The plumber is the most obvious choice, as it creates a vacuum seal to dislodge the blockage and get the drain flowing again. The technique is the same as unclogging a toilet. Fill the sink with enough water to cover the drain hole, then apply the plunger and pull until the pressurized air forces the debris out of place.
2. Wire Coat Hanger
If the plumber doesn’t work, you can improvise with a wire coat hanger. Straighten the hanger and slowly feed it down the drain hook-end first. The wire’s shape will change with the pipe’s curves and eventually contact the clogged area. Jab and poke the debris until the wire breaks through. You can then unhook the blockage and pull it back through the pipe. You want to pull the waste up, not push it down.
3. Drain Snake
This inexpensive tool is explicitly designed for clogged drains. Push it down the drain until you feel the blockage. Turn the snake clockwise until you feel the clogged contents give way. Repeat this step until you stop feeling resistance, then pull the snake back up. The contents should come with it. Flush out the drain with hot water for good measure.
How to Clean the Garbage Disposal
The garbage disposal is the primary feature that distinguishes kitchen sinks from bathroom sinks. It requires a different cleaning procedure, but you probably have everything you need in-house. Here’s the step-by-step process:
- Add ice cubes: empty your sink about put a handful of ice cubes in the drain hole.

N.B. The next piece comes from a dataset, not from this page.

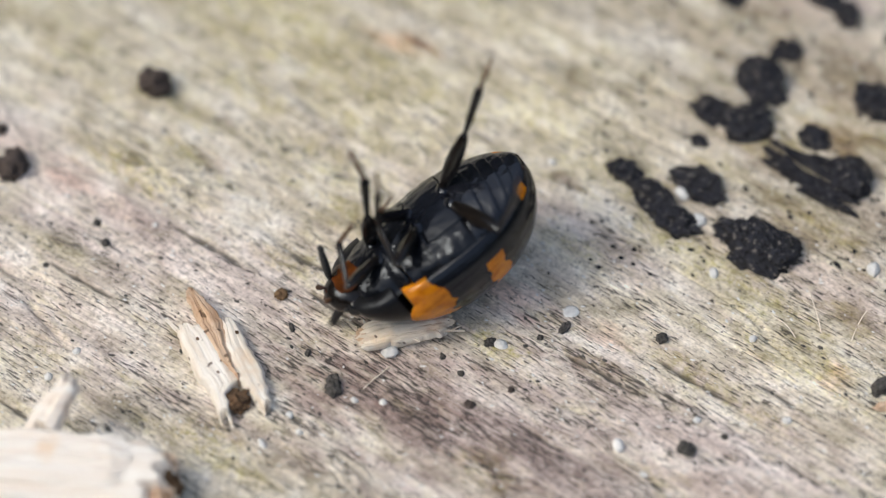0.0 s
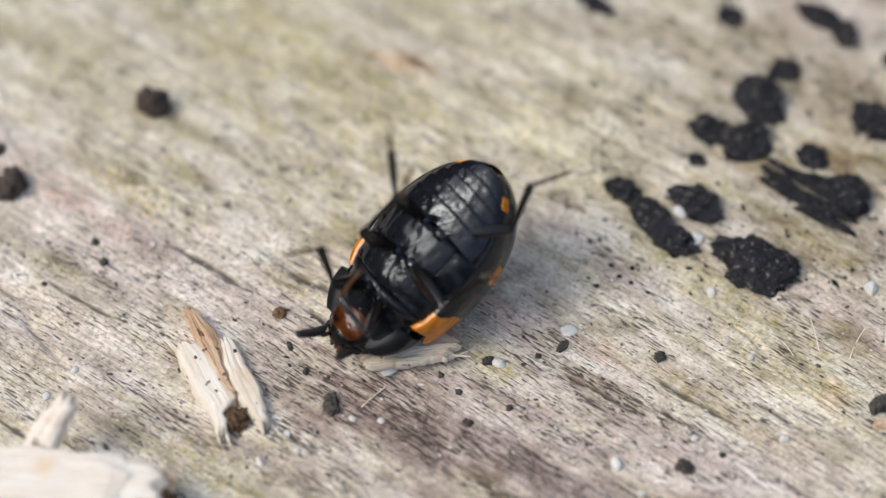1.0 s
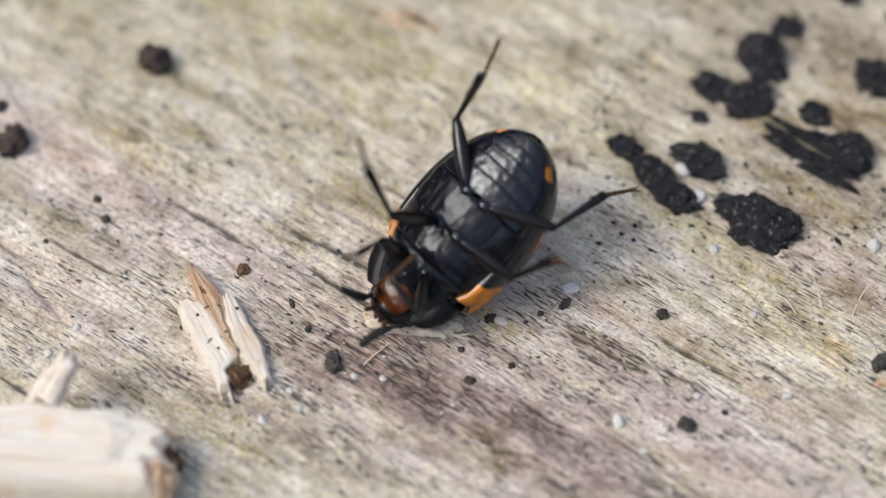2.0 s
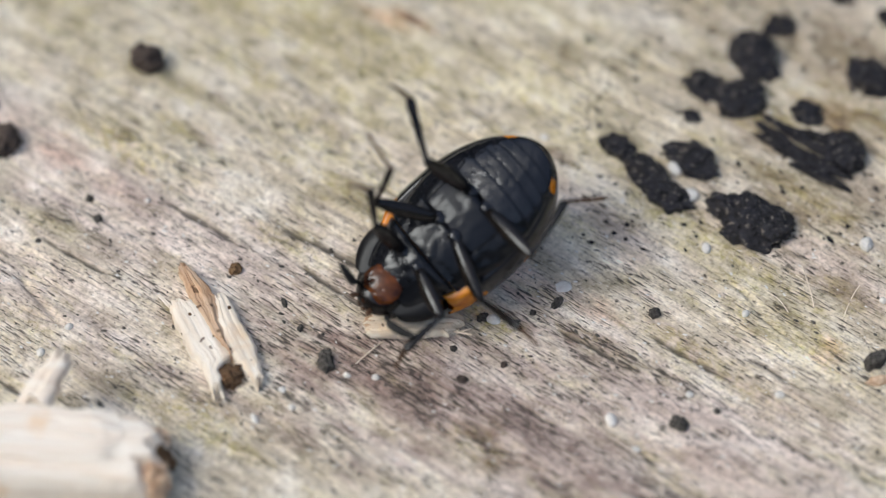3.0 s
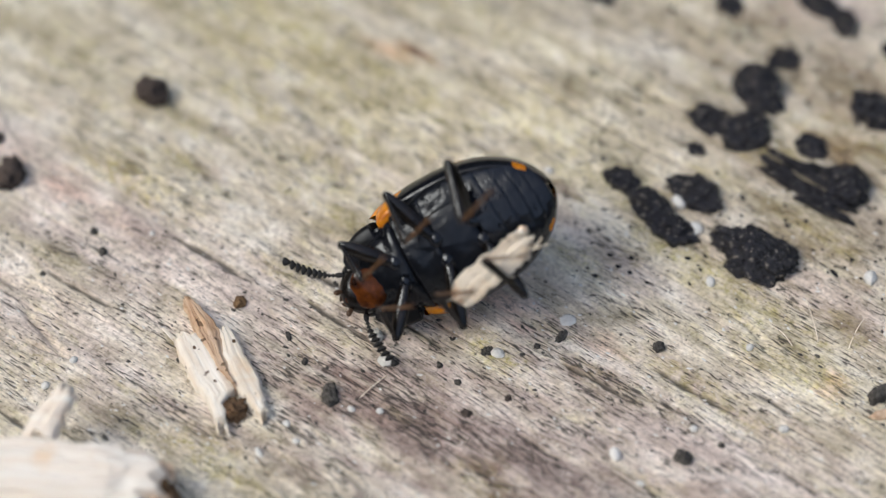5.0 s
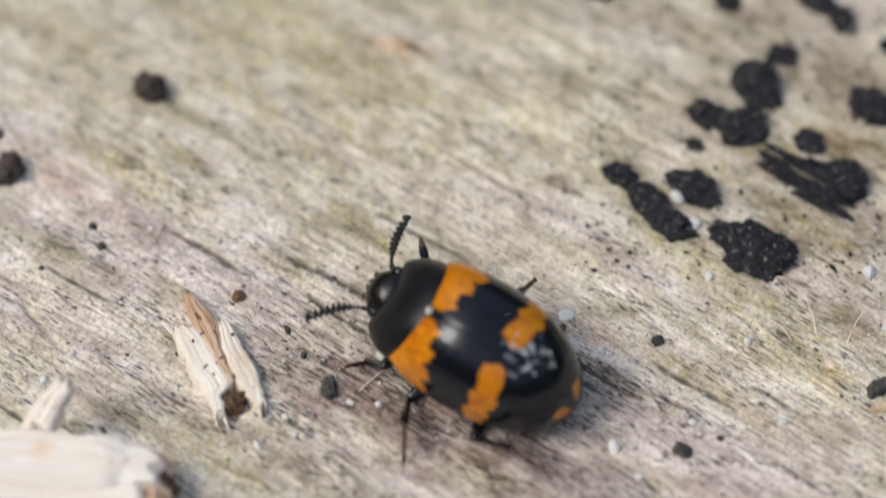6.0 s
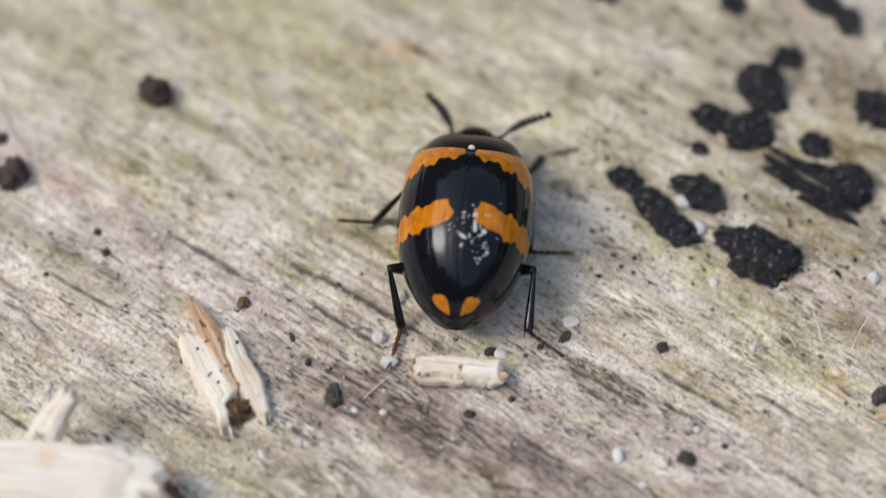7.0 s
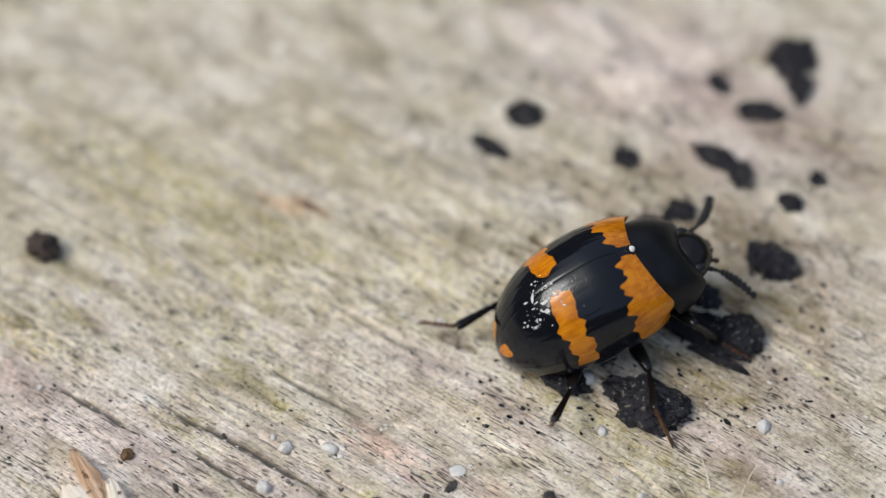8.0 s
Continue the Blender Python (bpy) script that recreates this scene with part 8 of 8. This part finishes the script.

- Add salt: sprinkle salt on the ice cubes and down the drain.
- Run cold water: turn on the sink and let the water run until it gets as cold as possible.
- Run the garbage disposal: turn on the garbage disposal as the water continues running. It will break down the cubes and wash down all the debris stuck in the disposal.
- Rinse with hot water: rinse out the leftover salt with hot water.
- Peel a lemon: cut the lemon’s peel into several large pieces.
- Run the peels through the grinder: feed the peels through the garbage disposal to give your drain a fresh smell.
Garbage disposals don’t clog often, but they can begin to smell if left unattended. This procedure will remove all potential blockages and keep the garbage disposal smelling fresh for weeks.
Clean Your Sink Drains Today
If you haven’t noticed, most of these tutorials on how to clean sink drains only take about 15 minutes or less. They require simple household tools and products and the step-by-step processes are remarkably simple. Don’t waste time or money to hire a professional. You can clean your sink drains today using one of these easy methods!